Energizer Holdings (NYSE:ENR) is down almost 8% in mid-day trading on Monday after the battery maker announced a 1Q miss. Morgan Stanley reiterated an Equal-weight rating and $33.00 price target on the company following the report.
ENR reported Q1 EPS of $0.72, below the $0.77 consensus, with a -5.4% organic sales decline below the -1.8% consensus. Organic sales declined 5.4% y/y and were below -LSD guidance. On the positive side, pricing drove 550 bps of y/y contribution, project momentum drove 80 bps,and mix +30 bps, partially offset by product costs -420 bps,and FX/other -90 bps.
ENR maintained FY23 EPS guidance of $3.00-$3.30, bracketing the $3.16 Visible Alpha consensus, as well as its adjusted EBITDA guidance of $585-615M vs. the $603.5M Visible Alpha consensus.

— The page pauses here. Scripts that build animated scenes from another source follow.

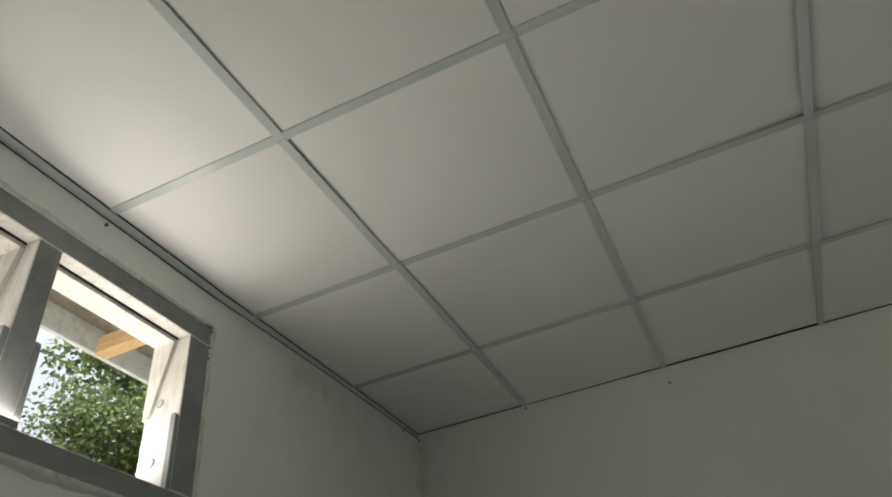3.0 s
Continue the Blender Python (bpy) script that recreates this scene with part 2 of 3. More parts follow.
def box(bm, a, b, to=same, bevel=0.0, front=None):
    """A box between two corners in the space of to(); front: material index for the face on the low v side."""
    (x0, y0, z0), (x1, y1, z1) = a, b
    vs = [bm.verts.new(to(p)) for p in ((x0, y0, z0), (x1, y0, z0), (x1, y1, z0), (x0, y1, z0), (x0, y0, z1), (x1, y0, z1), (x1, y1, z1), (x0, y1, z1))]
    fs = [bm.faces.new([vs[i] for i in q]) for q in ((0, 3, 2, 1), (4, 5, 6, 7), (0, 1, 5, 4), (1, 2, 6, 5), (2, 3, 7, 6), (3, 0, 4, 7))]
    if front is not None:
        fs[2].material_index = front
    if bevel:
        es = list({e for f in fs for e in f.edges})
        bmesh.ops.bevel(bm, geom=es, offset=bevel, segments=1, affect="EDGES", profile=0.5)
    return fs


def fix_normals(bm):
    bmesh.ops.recalc_face_normals(bm, faces=bm.faces)
    return bm


def prism(bm, poly, u0, u1, to=same):
    """A (v, z) polygon drawn out along u."""
    a = [bm.verts.new(to((u0, v, z))) for v, z in poly]
    b = [bm.verts.new(to((u1, v, z))) for v, z in poly]
    n = len(poly)
    bm.faces.new(a)
    bm.faces.new(b[::-1])
    for i in range(n):
        bm.faces.new((a[i], b[i], b[(i + 1) % n], a[(i + 1) % n]))


def tube(bm, pts, radii, sides=8):
    rings = []
    for i, p in enumerate(pts):
        p = Vector(p)
        d = (Vector(pts[min(i + 1, len(pts) - 1)]) - Vector(pts[max(i - 1, 0)])).normalized()
        a = d.orthogonal().normalized()
        b = d.cross(a)
        rings.append([bm.verts.new(p + radii[i] * (math.cos(2 * math.pi * k / sides) * a + math.sin(2 * math.pi * k / sides) * b)) for k in range(sides)])
    for r, s in zip(rings, rings[1:]):
        for k in range(sides):
            f = bm.faces.new((r[k], r[(k + 1) % sides], s[(k + 1) % sides], s[k]))
            f.smooth = True
    bm.faces.new(rings[0][::-1])
    bm.faces.new(rings[-1])


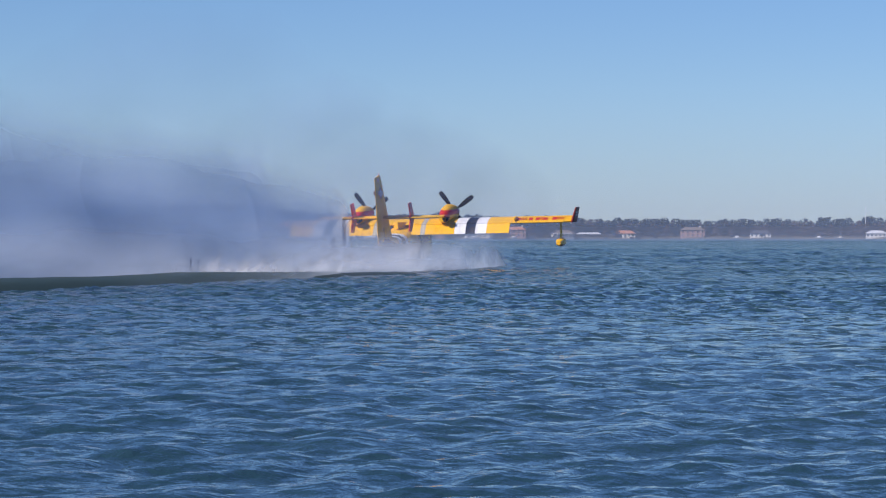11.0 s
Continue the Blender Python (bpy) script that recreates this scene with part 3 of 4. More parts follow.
# ---- houses, docks and boats along the shore ----
HOUSE = {
    "cream": plain("cream_render", (0.70, 0.66, 0.58), 0.8, scale=0.4), "white": plain("white_siding", (0.80, 0.79, 0.76), 0.7, scale=0.4), "grey": plain("grey_siding", (0.36, 0.37, 0.38), 0.8, scale=0.4),
    "pink": plain("pink_brick", (0.42, 0.27, 0.23), 0.85, scale=0.4), "slate": plain("dark_slate", (0.10, 0.10, 0.12), 0.7, scale=0.5), "shingle": plain("brown_shingle", (0.22, 0.18, 0.15), 0.85, scale=0.5),
    "tile": plain("orange_roof_tile", (0.52, 0.24, 0.14), 0.8, scale=0.5), "pale": plain("pale_metal_roof", (0.72, 0.73, 0.74), 0.5, scale=0.3), "pane": Graph("window_pane").done((0.03, 0.04, 0.05), 0.08),
    "bright": plain("white_canvas", (0.86, 0.86, 0.85), 0.8, vary=0.06, scale=0.3), "wood": plain("weathered_dock_wood", (0.30, 0.26, 0.22), 0.9, scale=1.0), "blue": plain("blue_metal_roof", (0.30, 0.40, 0.48), 0.5, scale=0.3),
}


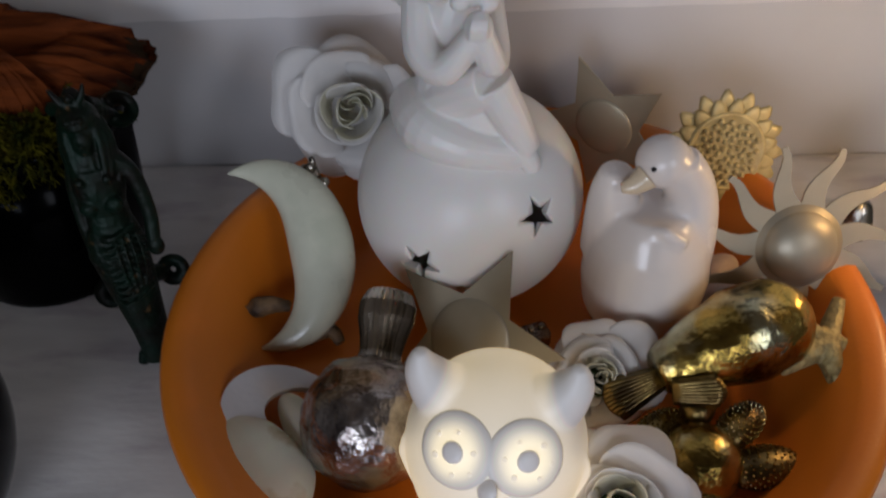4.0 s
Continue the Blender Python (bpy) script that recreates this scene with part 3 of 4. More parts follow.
# ---- goose figurine ----
def goose():
    t = thing("goose_figurine", pose(0, 0, 0), "glossy white ceramic goose preening its back", "figurine")
    bm = bmesh.new()
    limb(bm, [(0.0765, 0.303, 0.0105), (0.0765, 0.303, 0.0180), (0.0765, 0.303, 0.0330), (0.0768, 0.304, 0.0530), (0.0775, 0.306, 0.0760), (0.0785, 0.308, 0.0960)], [0.0180, 0.0275, 0.0360, 0.0385, 0.0340, 0.0230], 32, 0.92)
    # upturned tail
    limb(bm, [(0.0600, 0.312, 0.065), (0.0555, 0.312, 0.098), (0.0560, 0.312, 0.1180)], [0.0210, 0.0140, 0.0085], 18)
    # neck and head turned back over the body
    limb(bm, [(0.0920, 0.305, 0.055), (0.0965, 0.307, 0.082), (0.0950, 0.309, 0.106), (0.0850, 0.3085, 0.1230)], [0.0215, 0.0165, 0.0138, 0.0135], 20)
    ball(bm, (0.0785, 0.3080, 0.1250), (0.0150, 0.0145, 0.0145))
    # folded wing tips on the back
    limb(bm, [(0.0900, 0.2840, 0.0880), (0.0800, 0.2840, 0.0960), (0.0725, 0.2880, 0.0960)], [0.0042, 0.0042, 0.0018], 12)
    body = part("body", bm, M_GLAZE, t)
    voxel(body, 0.0012, 26)
    # flat foot
    part("base", lathe(bmesh.new(), [(0.0, 0.0092), (0.014, 0.0092), (0.016, 0.0105), (0.015, 0.013), (0.0, 0.014)], 40, m=Matrix.Translation((0.0765, 0.303, 0))), M_GLAZE, t)
    bm = bmesh.new()
    limb(bm, [(0.0690, 0.3000, 0.1215), (0.0625, 0.2975, 0.1180), (0.0560, 0.2970, 0.1168)], [0.0072, 0.0052, 0.0024], 16, 0.75)
    part("beak", bm, material("buff_glaze", (0.70, 0.56, 0.38), 0.25, var=0.05, coat=0.4), t, "buff glazed beak")
    part("eye", ball(bmesh.new(), (0.0712, 0.2962, 0.1290), 0.0014, sub=2), M_BLACKDOT, t, "small black painted eye")


goose()


# ---- crescent moon ----
def crescent(bm, R, width, thick, n=36, m=None):
    """A puffed crescent in the xz plane, horns towards -x."""
    rings = []
    for i in range(n + 1):
        a = radians(-97 + 194 * i / n)
        k = max(0.02, math.cos(a * 0.925)) ** 0.85
        w, th = width * k / 2, thick * k / 2
        c = Vector((R * math.cos(a) - w * math.cos(a) * 0.5, 0, R * 1.08 * math.sin(a) - w * math.sin(a) * 0.2))
        d = Vector((math.cos(a), 0, math.sin(a)))
        ring = []
        for q in range(18):
            b = 2 * math.pi * q / 18
            ring.append(bm.verts.new(c + d * (w * math.cos(b)) + Vector((0, th * math.sin(b), 0))))
        rings.append(ring)
    for a, b in zip(rings, rings[1:]):
        for q in range(18):
            bm.faces.new([a[q], a[(q + 1) % 18], b[(q + 1) % 18], b[q]])
    bm.faces.new(rings[0][::-1])
    bm.faces.new(rings[-1])
    if m is not None:
        bmesh.ops.transform(bm, matrix=m, verts=bm.verts[:])
    return bm


def moon():
    top, bot, mid = Vector((-0.158, 0.356, 0.086)), Vector((-0.137, 0.278, 0.019)), Vector((-0.089, 0.330, 0.056))
    up = (top - bot)
    L = up.length
    z = up.normalized()
    x = (mid - (top + bot) / 2)
    x = (x - z * x.dot(z)).normalized()
    y = z.cross(x)
    c = (top + bot) / 2
    m = Matrix(((x.x, y.x, z.x, c.x), (x.y, y.y, z.y, c.y), (x.z, y.z, z.z, c.z), (0, 0, 0, 1)))
    ob = solid("moon_ornament", crescent(bmesh.new(), L / 2 * 0.93, 0.038, 0.026), M_MOON, m, "pearly pale green crescent moon leaning against the bowl rim", "ornament")


moon()


# ---- roses ----
def petal(r0, h, width, flare, curl, seed, mat, parent, turn, close=0.0):
    rnd = random.Random(seed)
    bm = bmesh.new()
    nu, nv = 14, 10
    grid = []
    ph, ph2, ph3 = rnd.uniform(0, 6.28), rnd.uniform(0, 6.28), rnd.uniform(0, 6.28)
    for j in range(nv + 1):
        v = j / nv
        row = []
        for i in range(nu + 1):
            u = -1 + 2 * i / nu
            wv = width * (0.30 + 0.70 * math.sin(min(1, v * 1.25) * math.pi / 2)) * (1 - 0.18 * max(0, v - 0.8) / 0.2)
            vv = v * (1 - 0.13 * abs(u) ** 3 * v) * (1 + 0.03 * math.sin(5 * u + ph3) * v)
            ang = u * wv / 2
            r = r0 * (0.45 + 0.70 * vv - 0.15 * vv * vv - close * vv ** 3) + flare * vv ** 2.4 + r0 * 0.05 * math.sin(2.6 * u + ph) * v * v
            z = h * vv - curl * max(0, vv - 0.62) ** 2 * 7 + h * 0.05 * math.sin(3.6 * u + ph2) * v * v
            row.append(bm.verts.new((r * math.cos(ang), r * math.sin(ang), z)))
        grid.append(row)
    for j in range(nv):
        for i in range(nu):
            bm.faces.new([grid[j][i], grid[j][i + 1], grid[j + 1][i + 1], grid[j + 1][i]])
    bmesh.ops.rotate(bm, cent=(0, 0, 0), matrix=Matrix.Rotation(turn, 3, "Z"), verts=bm.verts[:])
    ob = part("petal", bm, mat, parent)
    so = ob.modifiers.new("thickness", "SOLIDIFY")
    so.thickness = 0.0004
    return ob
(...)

However, given FX is less unfavorable, analysts believe that maintained guidance is a disappointment.
Morgan Stanley wrote in a note, “We will look for more detail on the call regarding how much of an organic sales miss in Q1 was retailer inventory cuts, which are more temporary and were noted in the release, and how conservative ENR is choosing to be this early in the year with FY guidance.”